China is considering ending its limits on childbirth by 2025 after finding its population growth is slowing down, said a report. According to told The Wall Street Journal, the country could completely eliminate its childbirth restrictions at the end of the government's current five-year economic plan. China's National Bureau of Statistics found in May that the country's birth rate dropped for four consecutive years from 2016 to 2020.
Xinjiang province has reportedly seen the sharpest birth rate drop globally since 1950. Citing sources TWJ stated that China would start easing restrictions in areas with the lowest birth rates before moving to other provinces.
China has an ageing population due to its policies to sterilize women, force abortions on them, impose fine and give jail time to those who break rules surrounding giving birth.
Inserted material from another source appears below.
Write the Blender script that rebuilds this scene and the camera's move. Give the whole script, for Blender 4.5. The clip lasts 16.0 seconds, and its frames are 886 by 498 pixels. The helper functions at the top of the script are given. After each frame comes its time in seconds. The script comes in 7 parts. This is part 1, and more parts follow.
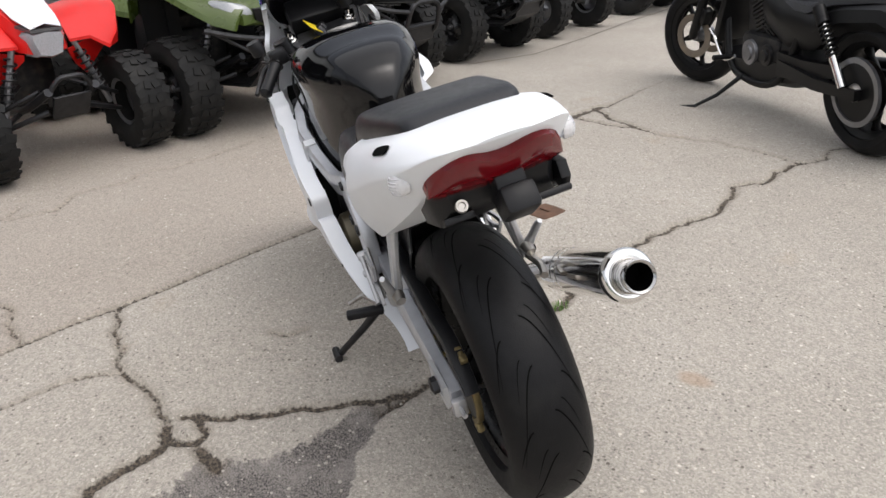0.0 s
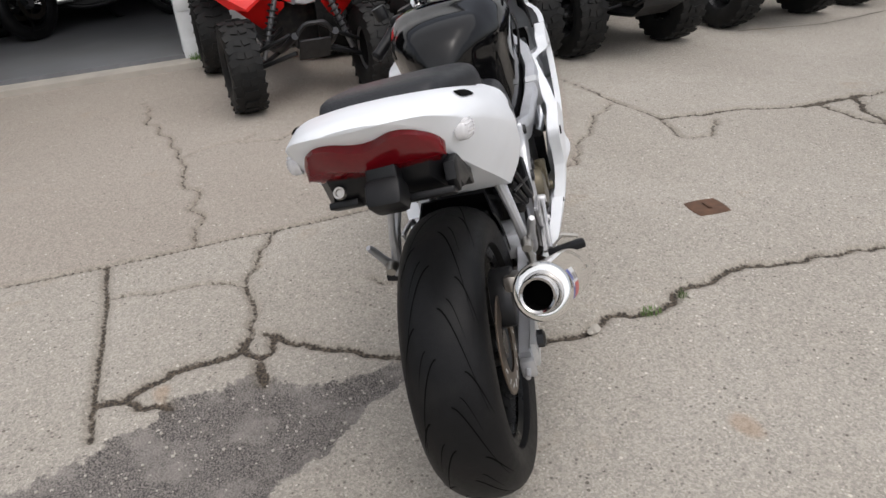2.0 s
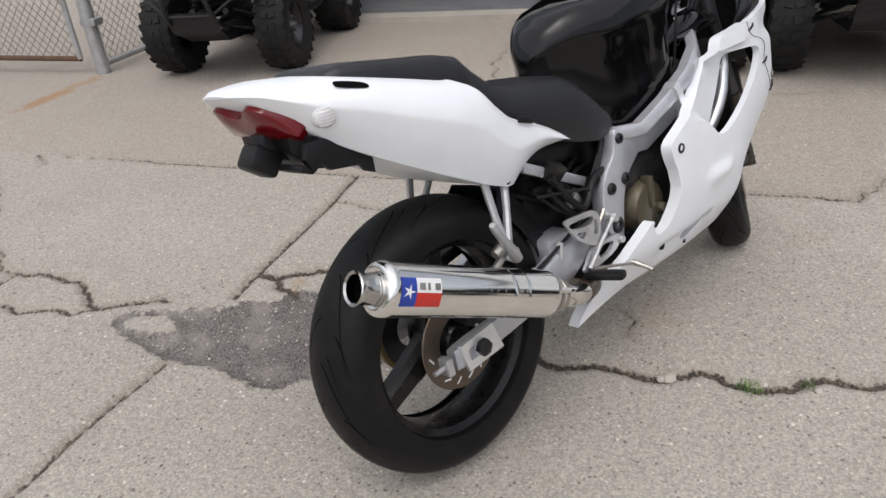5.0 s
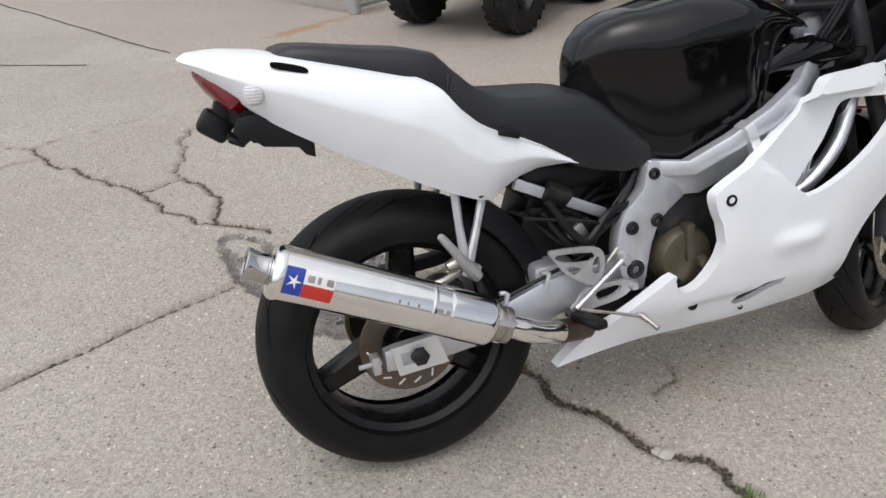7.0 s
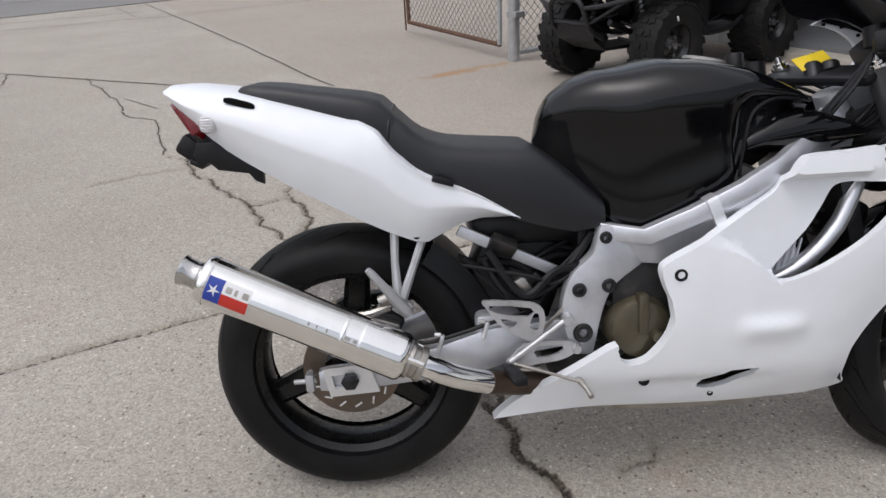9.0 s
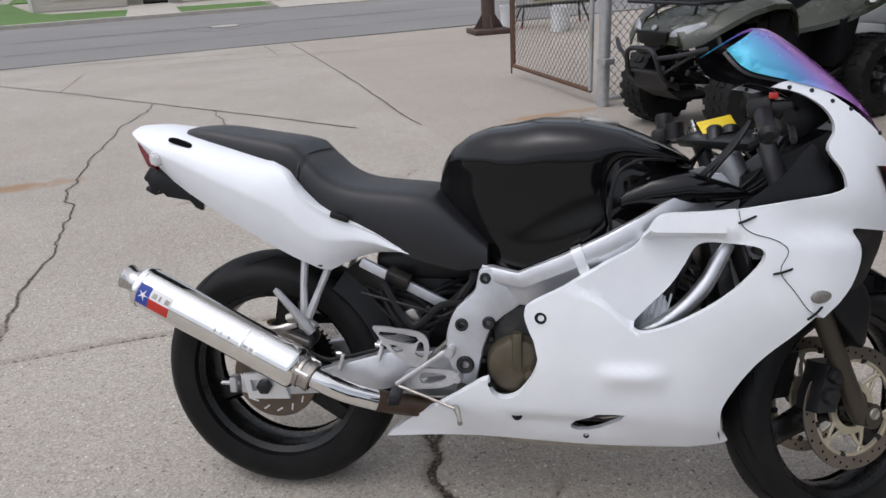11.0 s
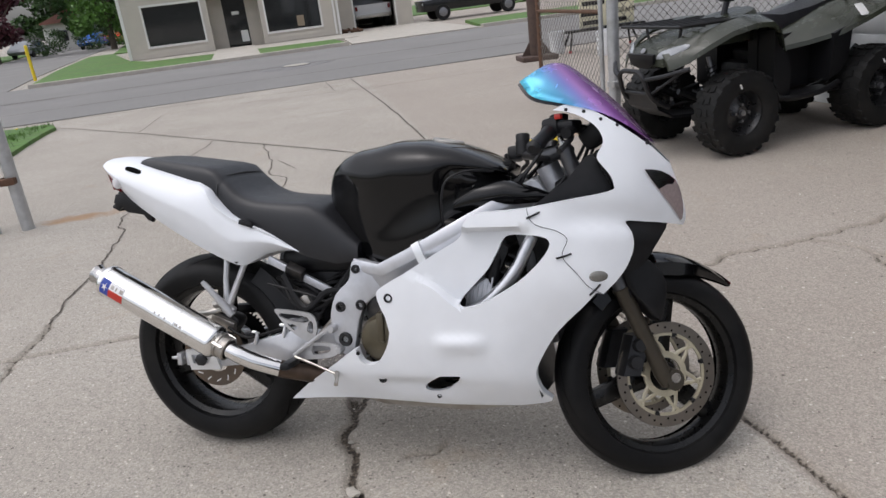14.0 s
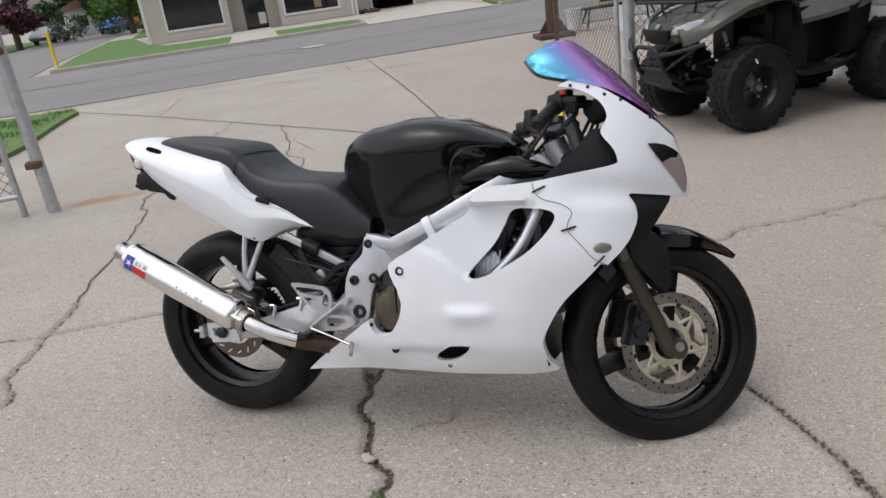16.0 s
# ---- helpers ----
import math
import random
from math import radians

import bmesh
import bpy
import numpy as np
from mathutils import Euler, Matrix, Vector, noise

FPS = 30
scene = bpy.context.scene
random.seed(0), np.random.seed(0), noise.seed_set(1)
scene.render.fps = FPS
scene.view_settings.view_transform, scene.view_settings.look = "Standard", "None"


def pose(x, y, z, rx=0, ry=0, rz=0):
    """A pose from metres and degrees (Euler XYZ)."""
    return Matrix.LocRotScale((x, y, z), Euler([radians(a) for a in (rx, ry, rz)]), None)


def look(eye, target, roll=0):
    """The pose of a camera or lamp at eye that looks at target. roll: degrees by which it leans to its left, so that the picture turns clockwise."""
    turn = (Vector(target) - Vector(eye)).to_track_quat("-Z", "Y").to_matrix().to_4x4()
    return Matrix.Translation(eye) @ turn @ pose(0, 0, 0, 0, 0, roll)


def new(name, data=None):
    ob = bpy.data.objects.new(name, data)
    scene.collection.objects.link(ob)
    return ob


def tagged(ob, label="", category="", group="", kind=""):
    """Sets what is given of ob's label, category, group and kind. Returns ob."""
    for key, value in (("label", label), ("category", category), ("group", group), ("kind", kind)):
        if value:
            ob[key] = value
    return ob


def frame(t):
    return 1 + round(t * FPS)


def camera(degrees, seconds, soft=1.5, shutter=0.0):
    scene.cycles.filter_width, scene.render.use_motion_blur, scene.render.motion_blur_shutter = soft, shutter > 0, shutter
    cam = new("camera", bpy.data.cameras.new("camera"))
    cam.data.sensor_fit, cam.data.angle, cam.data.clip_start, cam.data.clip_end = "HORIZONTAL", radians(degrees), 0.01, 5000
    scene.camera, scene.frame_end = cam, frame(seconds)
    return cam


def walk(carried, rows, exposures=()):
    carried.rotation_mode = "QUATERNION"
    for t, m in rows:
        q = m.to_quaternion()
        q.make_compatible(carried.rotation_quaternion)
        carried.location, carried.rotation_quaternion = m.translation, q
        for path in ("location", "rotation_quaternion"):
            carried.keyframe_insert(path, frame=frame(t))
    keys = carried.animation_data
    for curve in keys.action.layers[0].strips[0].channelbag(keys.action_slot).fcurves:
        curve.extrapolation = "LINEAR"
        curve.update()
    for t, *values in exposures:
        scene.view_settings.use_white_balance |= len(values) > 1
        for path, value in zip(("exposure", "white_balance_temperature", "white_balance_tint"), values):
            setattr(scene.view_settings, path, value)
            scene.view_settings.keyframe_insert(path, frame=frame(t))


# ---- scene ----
cam = camera(63.7, 16.0)
PATH = [
    (0, (-1.181, 0.529, 1.185), (0.528, -0.059, 0.328), -2.8),
    (0.5, (-1.202, 0.395, 1.162), (0.509, -0.066, 0.233), -2.2),
    (1, (-1.191, 0.238, 1.168), (0.549, -0.037, 0.22), -1.1),
    (1.5, (-1.219, 0.068, 1.192), (0.544, 0.032, 0.249), -3.5),
    (2, (-1.259, -0.101, 1.213), (0.499, 0.125, 0.285), -4.5),
    (2.5, (-1.22, -0.249, 1.214), (0.523, 0.132, 0.31), -5.0),
    (3, (-1.155, -0.393, 1.229), (0.506, 0.235, 0.308), -4.0),
    (3.5, (-1.132, -0.569, 1.242), (0.425, 0.305, 0.342), -5.0),
    (4, (-1.08, -0.711, 1.237), (0.369, 0.327, 0.331), -5.9),
    (6.3, (-0.528, -1.14, 1.222), (0.333, 0.355, 0.211), -2.1),
    (6.5, (-0.47, -1.153, 1.226), (0.321, 0.377, 0.211), -1.8),
    (7, (-0.345, -1.218, 1.234), (0.262, 0.404, 0.233), -2.6),
    (7.5, (-0.206, -1.34, 1.245), (0.219, 0.361, 0.283), -4.2),
    (8, (-0.086, -1.377, 1.237), (0.185, 0.366, 0.293), -4.8),
    (8.5, (0.055, -1.369, 1.24), (0.227, 0.4, 0.324), -4.0),
    (8.7, (0.086, -1.375, 1.236), (0.236, 0.406, 0.339), -3.5),
    (10.8, (0.62, -1.515, 1.271), (0.373, 0.305, 0.482), -3.1),
    (11, (0.674, -1.537, 1.277), (0.398, 0.291, 0.514), -3.4),
    (11.5, (0.824, -1.629, 1.281), (0.49, 0.204, 0.554), -3.3),
    (12, (0.925, -1.671, 1.275), (0.533, 0.152, 0.551), -4.3),
    (12.5, (1.02, -1.669, 1.293), (0.608, 0.155, 0.583), -4.9),
    (13, (1.128, -1.706, 1.303), (0.69, 0.128, 0.637), -5.6),
    (13.5, (1.247, -1.787, 1.299), (0.768, 0.039, 0.638), -6.4),
    (14, (1.297, -1.835, 1.307), (0.785, -0.023, 0.631), -7.0),
    (14.5, (1.321, -1.857, 1.314), (0.817, -0.043, 0.64), -7.8),
    (15, (1.332, -1.872, 1.31), (0.857, -0.06, 0.611), -8.3),
    (15.5, (1.334, -1.887, 1.312), (0.818, -0.083, 0.62), -8.3),
    (16, (1.339, -1.89, 1.307), (0.773, -0.111, 0.588), -8.1),
]
walk(cam, [(t, look(eye, target, roll)) for t, eye, target, roll in PATH],
     [(0, 0.32, 6500, 11), (1.2, 0.34, 6500, 11), (1.55, 0.10, 6490, 11), (2.5, 0.04, 6480, 11), (4.2, 0.03, 6460, 11), (7, 0.08, 6400, 11), (8.0, -0.02, 6350, 11.5), (8.7, -0.06, 6320, 12), (11, -0.05, 6190, 12.5), (13, -0.02, 6230, 12.5), (16, -0.02, 6350, 12)])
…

Last year, despite the changes, China produced fewer newborns than in any year since the depths of the Great Famine and the recent economic growth of the country, per capita income is still less than half that of neighbouring South Korea, reported Washington Post.
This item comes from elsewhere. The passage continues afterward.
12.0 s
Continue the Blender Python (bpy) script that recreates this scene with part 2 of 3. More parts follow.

Earlier, in a CNN article some experts questioned why Beijing did not scrap birth caps entirely? The reason might be Xinjiang. Ben Westcott, writing in CNN said that China kept a limit on parents because of Beijing's attitudes towards its ethnic minorities, particularly those in Xinjiang.
The Chinese government has strictly enforced its family planning policies on minorities in the far-western province, where Beijing is accused of committing genocide against the Muslim-majority Uyghur people. The crackdown caused local birth rates to plunge by a third in 2018.
Experts said Beijing is reluctant to remove all quotas on the number of children per family for several reasons. But one major factor is that ending the policy would make it much more difficult to justify Beijing's attempts to limit the population in Xinjiang and other regions with large minority groups, which tend to have more children, reported CNN.
Moreover, retaining control over Xinjiang birth rates is not the only reason for the Chinese government's retention of three-child limits on families. Experts said Beijing would be reluctant to find new roles for the tens of thousands of people employed by the government to oversee the country's massive family planning policy.
China's birth rate has been falling rapidly since the introduction of the one-child policy more than 40 years ago, which limited couples to one baby in order to alleviate poverty and stem a population boom.
While the policy successfully reined in birth rates as China developed, in more recent years officials have become concerned the country won't have enough young workers to keep powering its economic growth.
Faced with a demographic crisis, the Chinese government relaxed the policy in 2016 to allow for two children, but many couples in the Han middle class were reluctant to have more than one child, citing the high costs of raising families particularly in cities. In 2020, the birth rate fell by almost 15 per cent year on year.